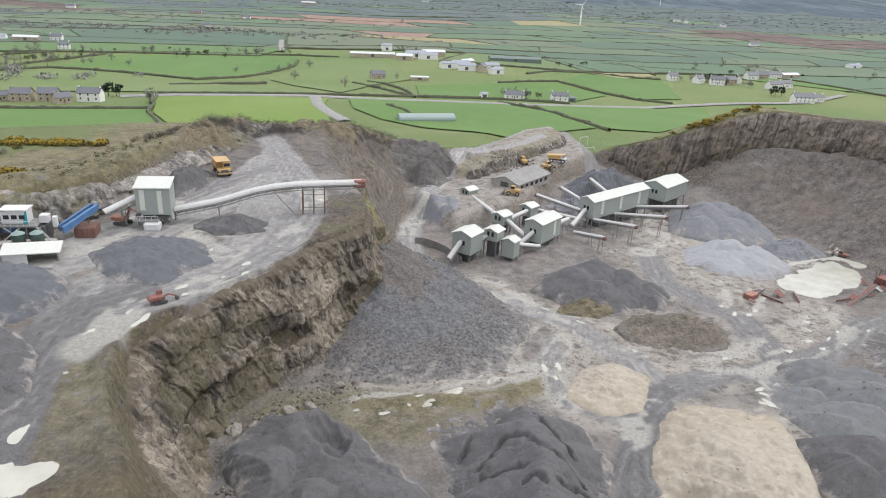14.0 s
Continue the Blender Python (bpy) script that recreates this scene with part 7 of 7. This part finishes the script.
# gateway frames at the yard entrance
for x, y in ((121, 372), (128, 380)):
    gf = empty("gate_frame", pose(x, y, height(x, y), 0, 0, 20), "pale steel height barrier over the yard road", "barrier")
    for px in (-2.4, 2.4):
        part("post", a_rod((px, 0, -0.3), (px, 0, 4.0), 0.14), white_metal, gf)
    part("crossbar", a_rod((-2.4, 0, 4.0), (2.4, 0, 4.0), 0.12), white_metal, gf)

# low scrub on the quarry rim
bm, gen = Leaves(), np.random.default_rng(5)
for line, spread, count in (([(-30, 285), (-10, 305), (6, 318), (20, 345)], 5, 160), ([(36, 352), (60, 380), (90, 412)], 4, 120), ([(-60, 204), (-48, 220), (-44, 250)], 4, 60), ([(104, 110), (112, 118), (108, 120)], 2, 12)):
    c, _ = resample(line, 200)
    for _ in range(count):
        p = c[gen.integers(0, 200)] + gen.normal(size=2) * spread
        r = 0.5 + 0.9 * gen.random()
        leaf_cloud(bm, (p[0], p[1], height(*p) + r * 0.4), r, 26, 0.16, gen, 0.7)
me = bpy.data.meshes.new("scrub")
bm.to_mesh(me)
me.materials.append(bud_mat)
tagged(new("scrub", me), "low olive brown scrub along the quarry rim", "scrub", kind="stuff")

# bare brown thicket behind the bench
bm, gen = Leaves(), np.random.default_rng(15)
for line, spread, count, high in (([(-50, 255), (-42, 257), (-38, 262)], 2.0, 46, 1.3), ([(-38, 264), (-30, 276), (-20, 284), (-10, 287)], 2.2, 150, 2.0), ([(-3, 286), (8, 300), (18, 318), (26, 336)], 3.0, 110, 1.7), ([(-86, 234), (-79, 236)], 1.5, 16, 1.0)):
    c, _ = resample(line, 200)
    for _ in range(count):
        p = c[gen.integers(0, 200)] + gen.normal(size=2) * spread
        r = high * (0.5 + 0.6 * gen.random())
        leaf_cloud(bm, (p[0], p[1], height(*p) + r * 0.6), r, 90, 0.13, gen, 0.9)
me = bpy.data.meshes.new("thicket")
bm.to_mesh(me)
me.materials.append(speckled("thicket_twigs", (0.075, 0.066, 0.056), (0.165, 0.145, 0.122), 1.0))
tagged(new("thicket", me), "bare grey brown thicket of shrubs behind the bench", "shrubs", kind="stuff")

● STATED GOAL: Would you set down the listing exactly, omitting pictures?

● SOLUTION TO THIS EXERCISE:
14.0 s
Continue the Blender Python (bpy) script that recreates this scene with part 7 of 7. This part finishes the script.
# gateway frames at the yard entrance
for x, y in ((121, 372), (128, 380)):
    gf = empty("gate_frame", pose(x, y, height(x, y), 0, 0, 20), "pale steel height barrier over the yard road", "barrier")
    for px in (-2.4, 2.4):
        part("post", a_rod((px, 0, -0.3), (px, 0, 4.0), 0.14), white_metal, gf)
    part("crossbar", a_rod((-2.4, 0, 4.0), (2.4, 0, 4.0), 0.12), white_metal, gf)

# low scrub on the quarry rim
bm, gen = Leaves(), np.random.default_rng(5)
for line, spread, count in (([(-30, 285), (-10, 305), (6, 318), (20, 345)], 5, 160), ([(36, 352), (60, 380), (90, 412)], 4, 120), ([(-60, 204), (-48, 220), (-44, 250)], 4, 60), ([(104, 110), (112, 118), (108, 120)], 2, 12)):
    c, _ = resample(line, 200)
    for _ in range(count):
        p = c[gen.integers(0, 200)] + gen.normal(size=2) * spread
        r = 0.5 + 0.9 * gen.random()
        leaf_cloud(bm, (p[0], p[1], height(*p) + r * 0.4), r, 26, 0.16, gen, 0.7)
me = bpy.data.meshes.new("scrub")
bm.to_mesh(me)
me.materials.append(bud_mat)
tagged(new("scrub", me), "low olive brown scrub along the quarry rim", "scrub", kind="stuff")

# bare brown thicket behind the bench
bm, gen = Leaves(), np.random.default_rng(15)
for line, spread, count, high in (([(-50, 255), (-42, 257), (-38, 262)], 2.0, 46, 1.3), ([(-38, 264), (-30, 276), (-20, 284), (-10, 287)], 2.2, 150, 2.0), ([(-3, 286), (8, 300), (18, 318), (26, 336)], 3.0, 110, 1.7), ([(-86, 234), (-79, 236)], 1.5, 16, 1.0)):
    c, _ = resample(line, 200)
    for _ in range(count):
        p = c[gen.integers(0, 200)] + gen.normal(size=2) * spread
        r = high * (0.5 + 0.6 * gen.random())
        leaf_cloud(bm, (p[0], p[1], height(*p) + r * 0.6), r, 90, 0.13, gen, 0.9)
me = bpy.data.meshes.new("thicket")
bm.to_mesh(me)
me.materials.append(speckled("thicket_twigs", (0.075, 0.066, 0.056), (0.165, 0.145, 0.122), 1.0))
tagged(new("thicket", me), "bare grey brown thicket of shrubs behind the bench", "shrubs", kind="stuff")